Und in Corona-Zeiten zeigten sich die Kleingartenanlagen bisher auch nützlich als Rückzugsgebiet für Kleingärtner und ihre Familien hinter dem Zaun und vor den Zäunen für Spaziergänger in Kleingartenanlagen. „Diese wertvollen Orte sollten für Berlin unbedingt erhalten bleiben“, stellt Matthei fest. Die Zahl der Bewerbungen auf einen Kleingarten sind in Berlin seit Mitte März 2020 um das 2,5-fache gestiegen. „Ob das auch wirklich gärtnerisch Interessierte sind, wird sich zeigen“, so der Landeschef.

Über Landesverband Berlin der Gartenfreunde e.

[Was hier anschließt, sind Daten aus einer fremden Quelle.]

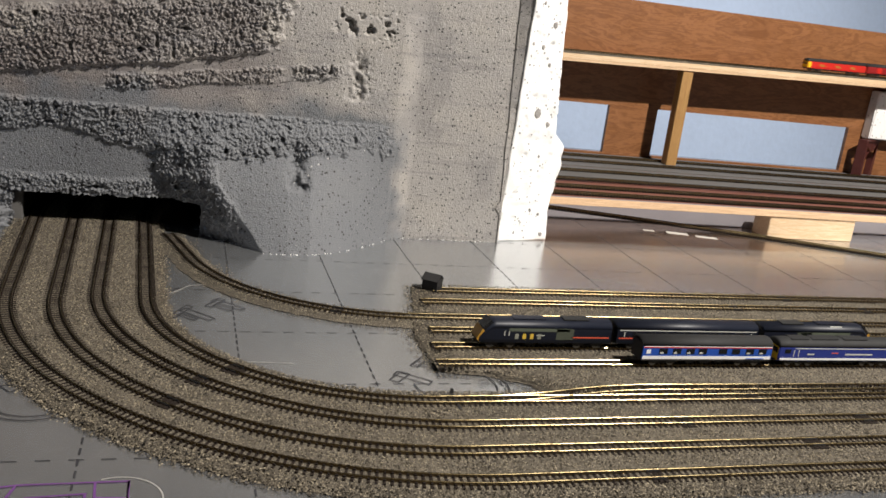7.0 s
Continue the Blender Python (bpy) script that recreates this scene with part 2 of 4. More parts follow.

V

Der Landesverband Berlin der Gartenfreunde e.V. ist die Dachorganisation des Berliner Kleingartenwesens, die als sogenannter gemischter Verband in Berlin auch die Interessen von Siedlern und Eigenheimbesitzern vertritt. Dem Landesverband gehören 18 Bezirksverbände der Kleingärtner und eine Bezirksgruppe der Siedler und Eigenheimbesitzer als Mitglieder an.

Die Organisation vertritt rund 67.000 Kleingartenpächter, zusammengeschlossen in 738 Kolonien, sowie 175 Siedler und Eigenheimbesitzer. Die kleingärtnerisch genutzte Fläche in Berlin beträgt ca. 2.900 Hektar und nimmt somit rund 3 Prozent der gesamten Stadtfläche ein. Davon sind ca. drei Viertel im Eigentum des Landes Berlin. Keine vergleichbare Metropole hat eine so große Anzahl an privat nutzbaren Gärten im unmittelbaren Einzugsbereich der Innenstadt.

Der Landesverband Berlin der Gartenfreunde sieht seine zentrale Aufgabe in der Förderung eines lebendigen Kleingartenwesens im Einklang mit der Natur. Er fördert das Berliner Kleingartenwesen auf vielfältige Weise. Er setzt sich dafür ein, dass dessen gesellschaftlicher, ökologischer und klimatischer Stellenwert auch im 21. Jahrhundert erkannt und anerkannt wird.